A post accident examination of the airplane revealed no anomalies that could be associated with a pre-impact condition. The fuel tanks were found to be empty. No evidence of a fuel leak was found. The airplane came to rest in a bean field about 100 yards from the airport.

A fuel receipt was obtained that indicated that 14 gallons of fuel had been added prior to the accident flight.

Examination of excerpts from the Pilot Operating Handbook (POH) showed that the best economy fuel burn for a 75% power setting at 12,000 feet altitude was 11.2 gallons per hour. The POH listed a total useable fuel capacity of 72 gallons. The fuel system is comprised of two wing fuel tanks that feed into a fuel selector valve and then to the engine through a gascolator. There are drains at the fuel tanks, and a drain at the gascolator. The gascolator drain is actuated remotely from within the cockpit.

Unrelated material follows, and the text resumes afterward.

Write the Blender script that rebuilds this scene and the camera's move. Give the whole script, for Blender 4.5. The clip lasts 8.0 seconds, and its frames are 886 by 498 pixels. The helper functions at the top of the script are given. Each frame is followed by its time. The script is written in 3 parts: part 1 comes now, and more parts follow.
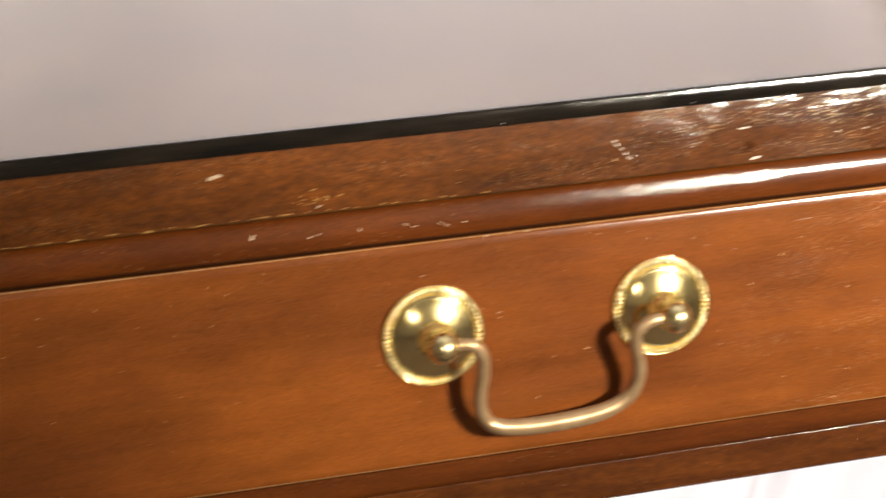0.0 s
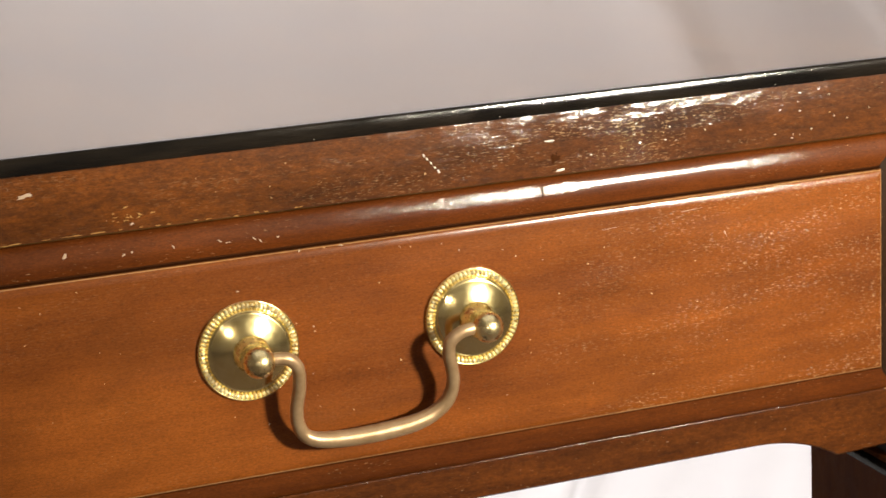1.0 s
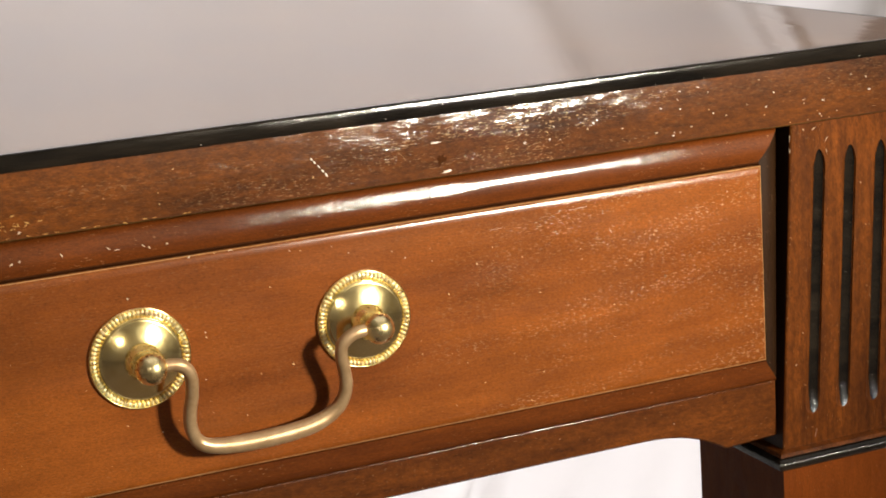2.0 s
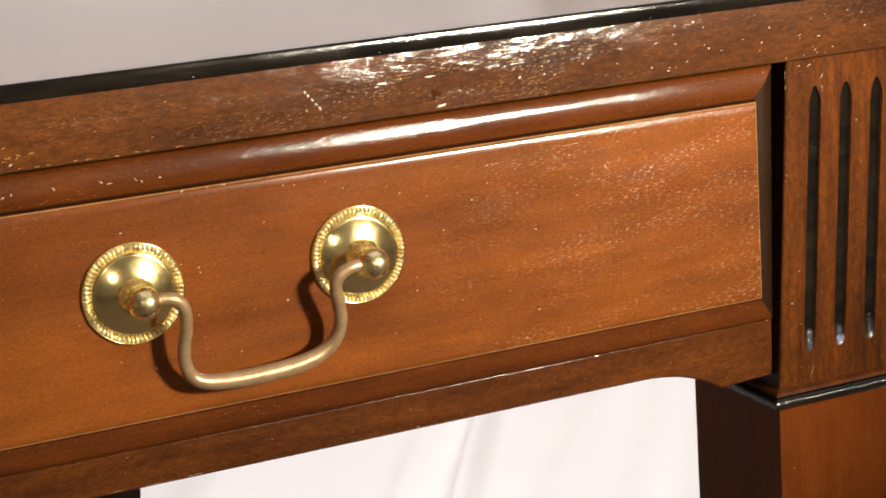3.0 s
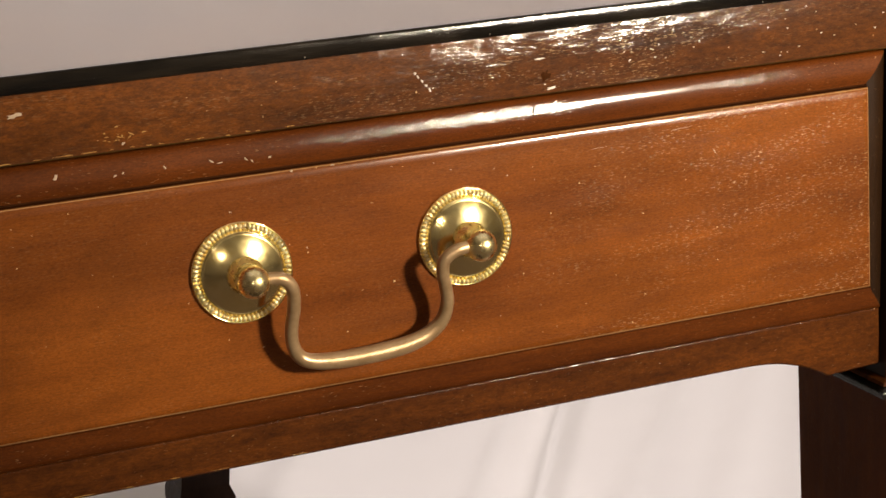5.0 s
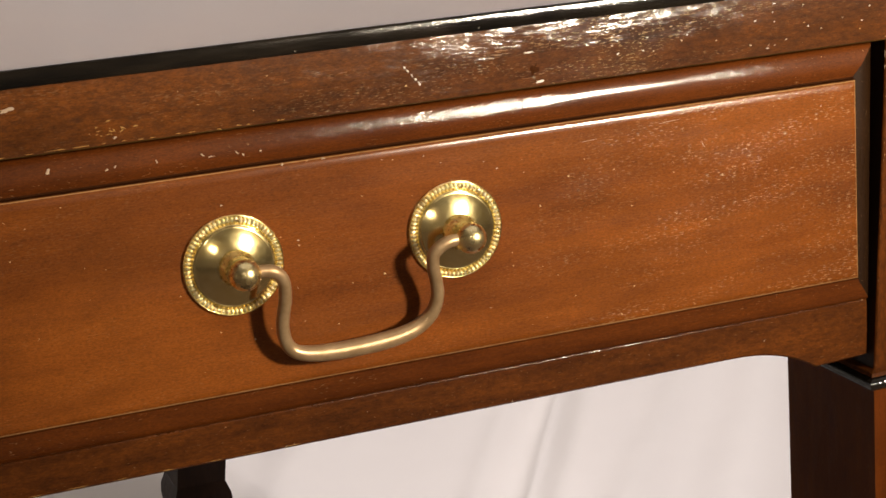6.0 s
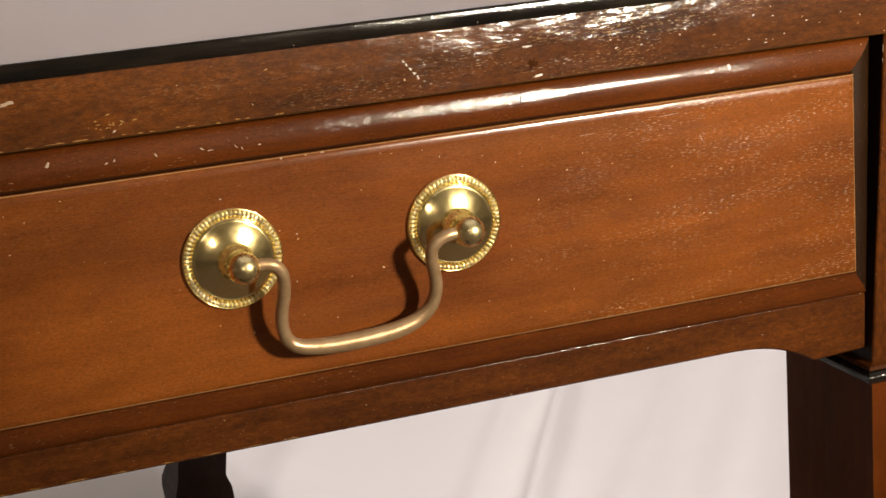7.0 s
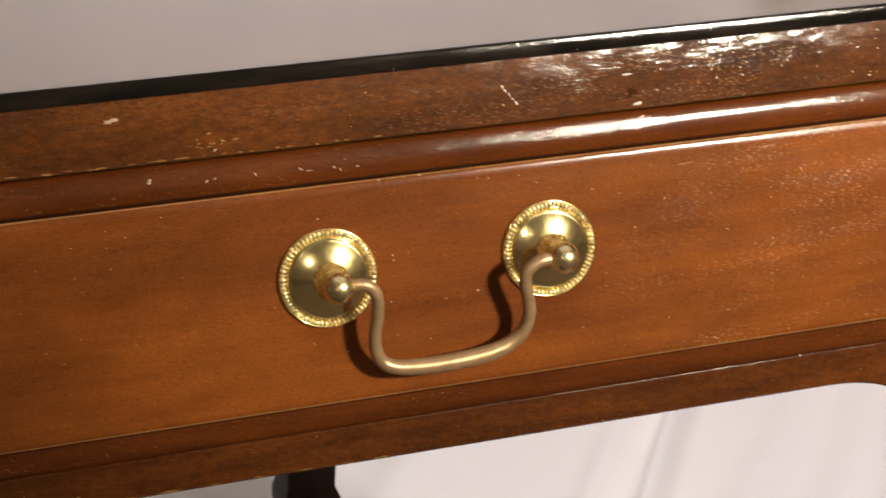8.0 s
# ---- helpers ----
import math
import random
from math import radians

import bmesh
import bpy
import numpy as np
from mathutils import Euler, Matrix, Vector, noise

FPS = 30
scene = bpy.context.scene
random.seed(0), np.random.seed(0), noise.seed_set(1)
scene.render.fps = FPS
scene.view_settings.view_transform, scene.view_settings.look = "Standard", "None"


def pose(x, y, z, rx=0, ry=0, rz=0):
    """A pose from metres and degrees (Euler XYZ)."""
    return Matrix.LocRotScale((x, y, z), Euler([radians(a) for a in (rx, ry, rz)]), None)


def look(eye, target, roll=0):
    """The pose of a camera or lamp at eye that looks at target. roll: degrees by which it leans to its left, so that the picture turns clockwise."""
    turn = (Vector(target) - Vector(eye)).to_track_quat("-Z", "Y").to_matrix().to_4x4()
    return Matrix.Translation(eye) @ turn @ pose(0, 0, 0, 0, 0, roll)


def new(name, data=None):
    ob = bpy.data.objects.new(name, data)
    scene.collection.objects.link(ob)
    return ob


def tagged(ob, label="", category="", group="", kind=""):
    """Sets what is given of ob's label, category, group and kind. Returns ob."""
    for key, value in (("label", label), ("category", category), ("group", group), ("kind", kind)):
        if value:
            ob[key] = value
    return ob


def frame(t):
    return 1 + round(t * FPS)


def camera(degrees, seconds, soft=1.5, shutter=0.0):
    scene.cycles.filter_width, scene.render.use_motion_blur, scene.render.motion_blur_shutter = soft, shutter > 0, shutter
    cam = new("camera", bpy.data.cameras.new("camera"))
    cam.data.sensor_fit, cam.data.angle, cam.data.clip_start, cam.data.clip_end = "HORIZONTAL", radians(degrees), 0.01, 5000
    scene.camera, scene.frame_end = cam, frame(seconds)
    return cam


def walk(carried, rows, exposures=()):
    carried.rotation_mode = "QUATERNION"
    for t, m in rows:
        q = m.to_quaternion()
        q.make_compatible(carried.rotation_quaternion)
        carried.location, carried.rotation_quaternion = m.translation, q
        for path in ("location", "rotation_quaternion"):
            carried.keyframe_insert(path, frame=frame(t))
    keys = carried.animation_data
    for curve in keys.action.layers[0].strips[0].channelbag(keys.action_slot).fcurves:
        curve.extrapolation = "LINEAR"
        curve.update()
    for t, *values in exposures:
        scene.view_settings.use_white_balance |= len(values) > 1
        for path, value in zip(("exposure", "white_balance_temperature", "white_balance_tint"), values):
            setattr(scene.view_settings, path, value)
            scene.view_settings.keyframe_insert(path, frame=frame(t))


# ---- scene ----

The "Preflight Inspection" checklist from the POH listed in step one, "Fuel selector - R; pull gascolator ring (5 seconds)" and "Fuel selector - L; pull gascolator ring (5 seconds)." Step one of the checklist is followed by procedures for external examination of the airplane. According to a telephone conversation with a Technical support representative for the airframe manufacturer, a leak from the gascolator drain should be visible during the external examination.

NTSB Probable Cause

The pilot's delay in diverting to an alternate destination due to low fuel indications which led to the fuel exhaustion, loss of engine power and the subsequent forced landing. Factors were the pilot's improper preflight inspection which resulted in an undetected fuel drain leak and his misjudged glidepath during the precautionary landing which led to a go-around and the subsequent fuel exhaustion.